MySQL Partitioning – Deciding Which Columns to Use

MySQLpartitioning

I am having trouble deciding what fields of my table to base the partition. Currently there are a total of 8 indexes on the table out of a total of 14 columns. The problem is the indexes are taking up too much space 2 to 1 compared to the data and we need to reduce the size of the DB, and at least maintain current speed. 3 of the indexes have a significantly lower cardinality (in the teens) than the rest (in the millions). There are over 40 million rows in the table.

The index data type looks something like this:

datetime
smallint(6) (low cardinality)
varchar(20) (low cardinality)
int(15)
int(15)
varchar(100)
varchar30
char(1) (low cardinality)

and a few others. All the indexes are non unique and of type BTREE.

I created a test table and removed the indexes with the lowest cardinality but the queries take a bit longer. I'd like suggestions on two aspects:

  • What indexes should be kept and, which should be removed.
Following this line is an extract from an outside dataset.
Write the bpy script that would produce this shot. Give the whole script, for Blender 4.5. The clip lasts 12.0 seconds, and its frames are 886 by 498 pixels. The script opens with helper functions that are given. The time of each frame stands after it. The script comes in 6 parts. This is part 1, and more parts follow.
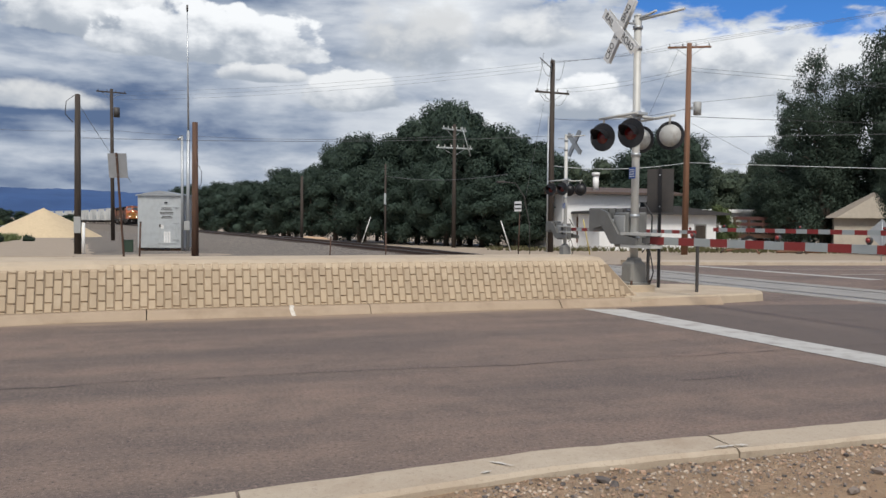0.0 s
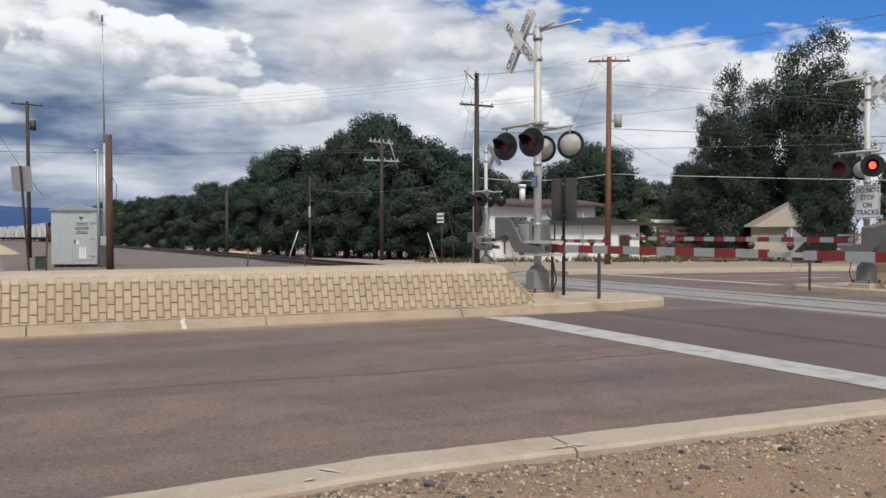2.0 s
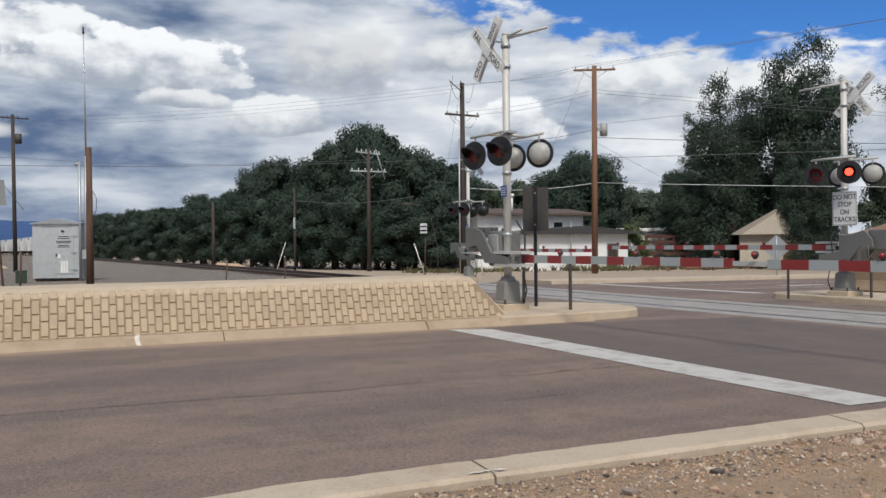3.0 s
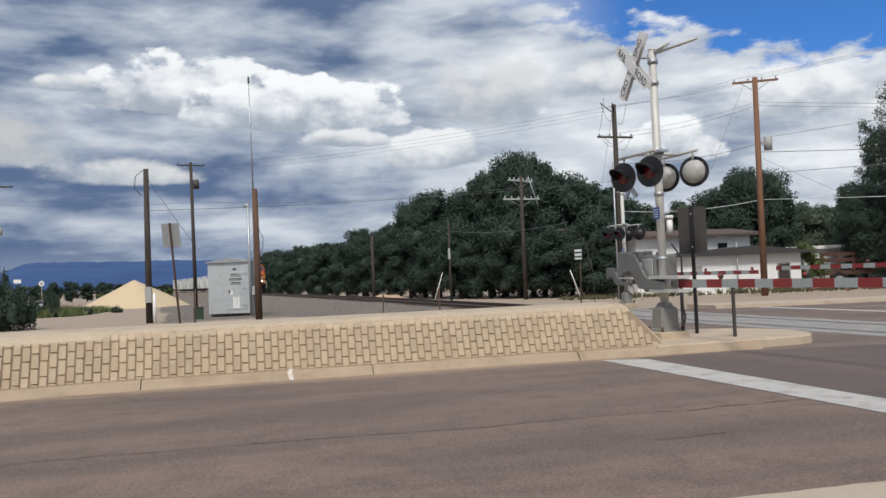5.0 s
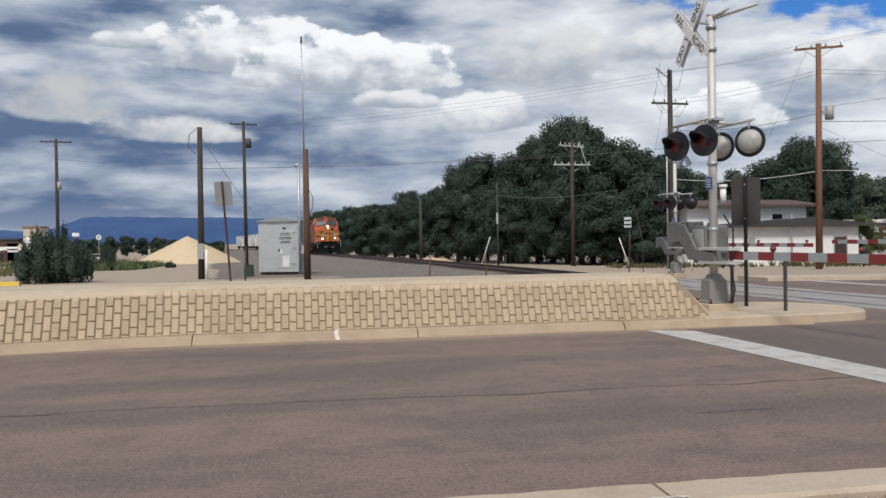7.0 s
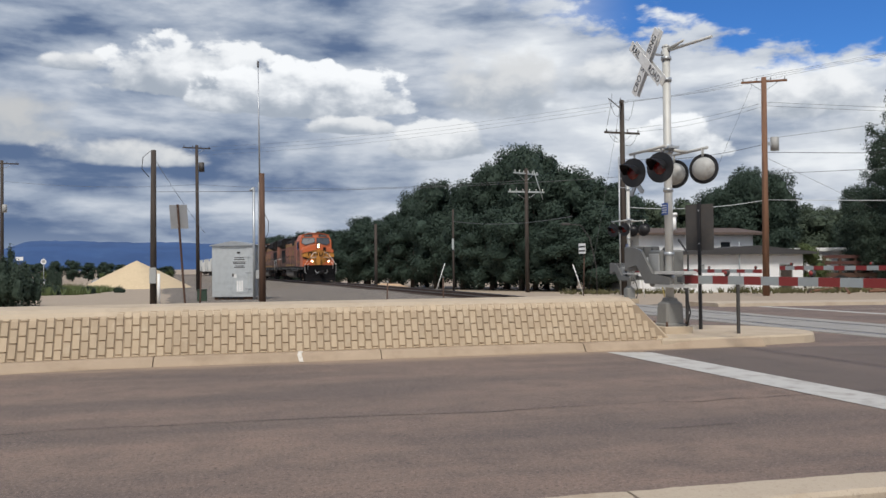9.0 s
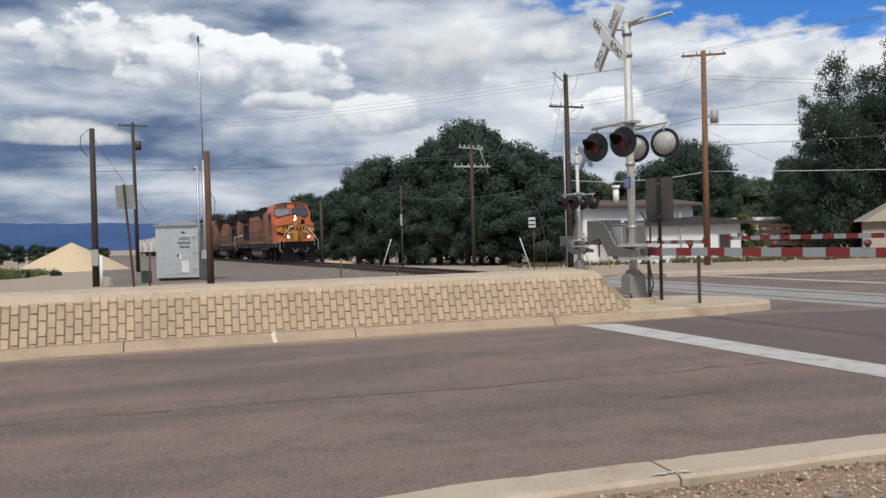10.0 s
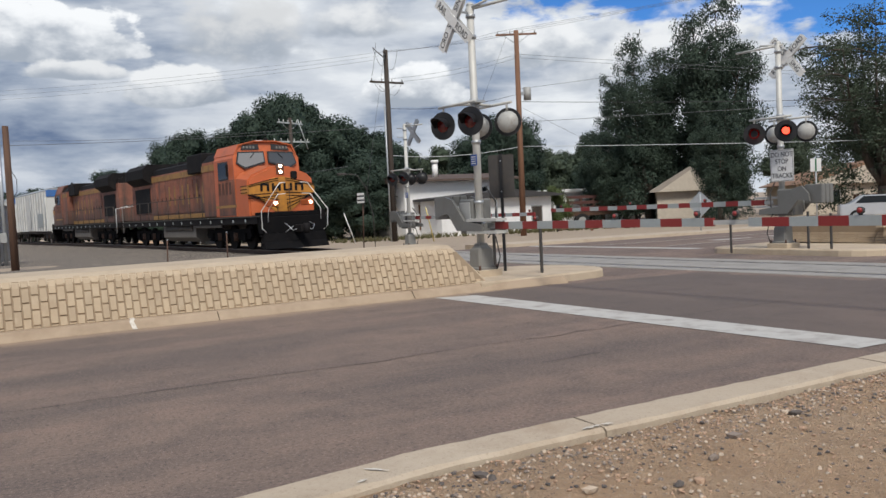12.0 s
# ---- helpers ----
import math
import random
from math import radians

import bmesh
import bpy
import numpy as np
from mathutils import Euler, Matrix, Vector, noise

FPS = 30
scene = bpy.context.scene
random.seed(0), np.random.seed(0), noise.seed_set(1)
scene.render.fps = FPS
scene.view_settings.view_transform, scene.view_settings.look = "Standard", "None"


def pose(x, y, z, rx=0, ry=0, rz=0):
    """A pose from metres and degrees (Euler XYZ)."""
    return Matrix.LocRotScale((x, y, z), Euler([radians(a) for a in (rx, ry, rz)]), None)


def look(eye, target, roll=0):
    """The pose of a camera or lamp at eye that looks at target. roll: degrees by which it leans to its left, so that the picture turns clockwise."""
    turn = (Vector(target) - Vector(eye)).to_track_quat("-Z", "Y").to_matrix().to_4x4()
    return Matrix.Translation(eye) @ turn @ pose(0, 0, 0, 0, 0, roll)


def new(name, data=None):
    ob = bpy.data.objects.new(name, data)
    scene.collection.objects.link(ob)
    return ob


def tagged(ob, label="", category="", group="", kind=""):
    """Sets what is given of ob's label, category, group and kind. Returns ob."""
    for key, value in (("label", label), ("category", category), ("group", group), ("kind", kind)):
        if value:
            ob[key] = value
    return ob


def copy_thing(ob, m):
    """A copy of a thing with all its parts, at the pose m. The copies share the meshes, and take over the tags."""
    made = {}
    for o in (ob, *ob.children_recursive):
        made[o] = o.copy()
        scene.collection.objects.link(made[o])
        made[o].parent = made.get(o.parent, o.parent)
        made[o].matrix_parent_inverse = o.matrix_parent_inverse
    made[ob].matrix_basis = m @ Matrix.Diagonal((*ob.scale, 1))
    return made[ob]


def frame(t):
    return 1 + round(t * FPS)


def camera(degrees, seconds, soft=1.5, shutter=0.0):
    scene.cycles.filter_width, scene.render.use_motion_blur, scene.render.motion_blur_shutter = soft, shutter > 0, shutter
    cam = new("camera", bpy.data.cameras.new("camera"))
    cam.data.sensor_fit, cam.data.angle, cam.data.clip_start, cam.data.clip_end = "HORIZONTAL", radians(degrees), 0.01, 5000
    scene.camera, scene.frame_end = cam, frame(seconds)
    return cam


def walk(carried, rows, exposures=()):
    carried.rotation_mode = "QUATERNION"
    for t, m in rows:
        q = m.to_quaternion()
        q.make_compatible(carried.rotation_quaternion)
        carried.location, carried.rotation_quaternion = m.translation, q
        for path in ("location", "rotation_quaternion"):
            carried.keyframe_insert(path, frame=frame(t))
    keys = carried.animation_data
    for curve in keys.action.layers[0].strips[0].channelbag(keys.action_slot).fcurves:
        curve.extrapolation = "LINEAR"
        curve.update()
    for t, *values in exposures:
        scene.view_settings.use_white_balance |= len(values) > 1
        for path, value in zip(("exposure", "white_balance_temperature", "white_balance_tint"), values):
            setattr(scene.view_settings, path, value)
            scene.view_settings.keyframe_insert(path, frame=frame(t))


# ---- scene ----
cam = camera(55.7, 12.0)

PATH = [
    (0, (0.234, 0.01, 1.386), (0.885, 1.9, 1.316), 0.5),
    (0.5, (0.235, 0.033, 1.407), (0.853, 1.933, 1.335), -1.5),
    (1, (0.279, 0.007, 1.385), (0.891, 1.911, 1.407), -2.8),
    (1.5, (0.494, -0.107, 1.368), (1.111, 1.795, 1.385), -2.8),
    (2, (0.783, -0.131, 1.327), (1.577, 1.704, 1.289), -0.1),
    (2.5, (1.041, -0.119, 1.309), (1.889, 1.693, 1.33), 0.9),
    (3, (1.3, -0.073, 1.34), (2.108, 1.756, 1.326), -0.6),
    (3.2, (1.41, -0.064, 1.347), (2.157, 1.791, 1.33), -0.7),
    (4.8, (1.557, 0.147, 1.359), (2.113, 2.068, 1.402), -3.5),
    (5, (1.561, 0.157, 1.356), (2.016, 2.104, 1.418), -2.4),
    (5.5, (1.583, 0.157, 1.355), (1.963, 2.121, 1.37), -1.0),
    (6, (1.601, 0.122, 1.339), (1.973, 2.087, 1.343), -3.0),
    (6.5, (1.582, 0.152, 1.355), (1.934, 2.119, 1.27), -1.4),
    (7, (1.57, 0.139, 1.379), (1.911, 2.11, 1.357), -0.9),
    (7.2, (1.57, 0.146, 1.357), (1.911, 2.116, 1.372), -0.9),
    (8.8, (1.437, 0.068, 1.308), (1.887, 2.016, 1.358), -0.3),
    (9, (1.396, 0.043, 1.319), (1.847, 1.991, 1.359), -0.6),
    (9.5, (1.222, 0.057, 1.347), (1.747, 1.987, 1.32), -0.9),
    (10, (0.954, 0.136, 1.356), (1.54, 2.048, 1.334), -1.7),
    (10.5, (0.759, 0.152, 1.36), (1.431, 2.035, 1.296), -1.3),
    (11, (0.538, 0.085, 1.377), (1.28, 1.941, 1.301), -2.7),
    (11.5, (0.354, 0.18, 1.391), (1.199, 1.99, 1.301), -2.0),
    (12, (0.206, 0.166, 1.430), (1.194, 1.902, 1.330), -2.8),
]
walk(cam, [(t, look(eye, target, roll)) for t, eye, target, roll in PATH])

# ---- world, sun, exposure ----
SUN_EL, SUN_AZ = radians(52), radians(200)   # the sun stands behind the camera, veiled by cloud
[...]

  • What columns should my partitioning be based on.

The table definition:

Create Table: CREATE TABLE `mytable` (
  `date` datetime DEFAULT NULL,
  `time` smallint(6) DEFAULT NULL,
  `source` varchar(20) DEFAULT NULL,
  `b` int(15) DEFAULT NULL,
  `name` varchar(100) DEFAULT NULL,
  `ttype` char(1) DEFAULT NULL,
  `ag` char(1) DEFAULT NULL,
  `direction` char(1) DEFAULT NULL,
  `mode` char(1) DEFAULT NULL,
  `username` varchar(30) DEFAULT NULL,
  `name` varchar(15) DEFAULT NULL,
  `authentication` char(1) DEFAULT NULL,
  `authenticated_id` varchar(75) DEFAULT NULL,
  `status` char(1) DEFAULT NULL,
  KEY `date` (`date`),
  KEY `time` (`time`),
  KEY `b` (`b`),
  KEY `name` (`name`),
  KEY `username` (`username`),
  KEY `source` (`source`),
  KEY `b2` (`b`),
  KEY `status` (`status`)
) ENGINE=InnoDB DEFAULT CHARSET=latin1

Best Answer

Always have an explicit PRIMARY KEY for any InnoDB table. If practical, use a "natural" key -- a column, or combination of columns, that is unique. Otherwise, add an AUTO_INCREMENT.
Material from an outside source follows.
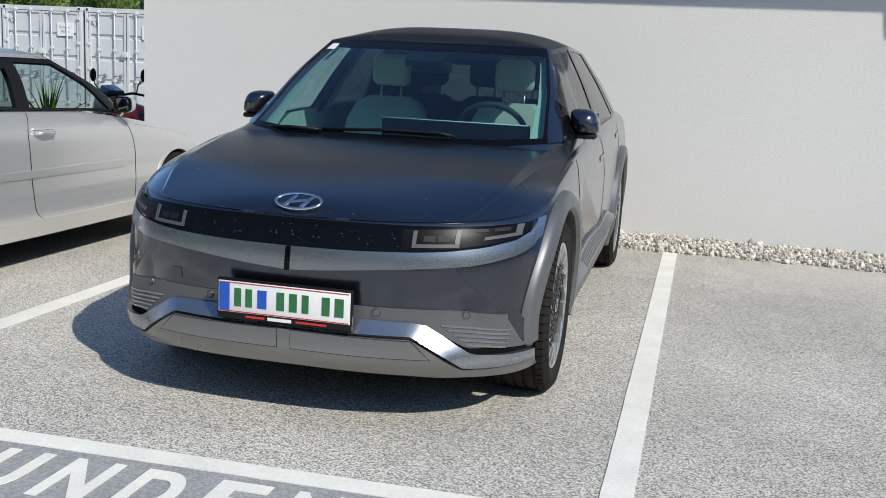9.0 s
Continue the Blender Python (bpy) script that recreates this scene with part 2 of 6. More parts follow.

Learn about "composite indexes" -- this is using more than one column in an index. It is often a good optimization. It is not the same as having an index on each column.

It is OK for the indexes to take up more space than the data. A quick survey showed 1/4 of my tables have that. Having good indexes improves performance far more than the bulkiness hurts performance.
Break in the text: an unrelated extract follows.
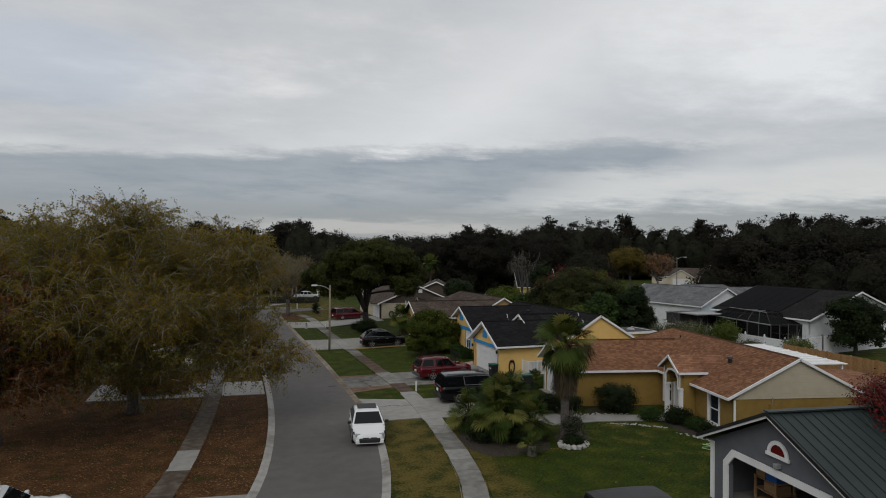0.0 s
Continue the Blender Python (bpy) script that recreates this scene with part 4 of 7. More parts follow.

Each Index is updated for each row INSERTed, so having too many indexes hurts INSERTs (some).

You mentioned partitioning; did you mean "PARTITION BY ..."? Don't do it unless you have a particular purpose. I know of only 4 use cases; see my blog.

Do not bother to index low-cardinality columns (flags, enums, etc). They won't be used. If you have a status flag that is 10/90, then an index on just that column would be used for the 10, but not for the 90. A composite index starting with that column may be always useful when all the columns (in the index) are in the WHERE clause.

The most important performance setting for InnoDB is to set innodb_buffer_pool_size to about 70% of available RAM.

It is usually a bad idea split DATE and TIME into two fields. Look at how messy your SELECTs have to be.

How to create good indexes: http://mysql.rjweb.org/doc.php/index_cookbook_mysql

Show us some of the SELECTs; we can advise further.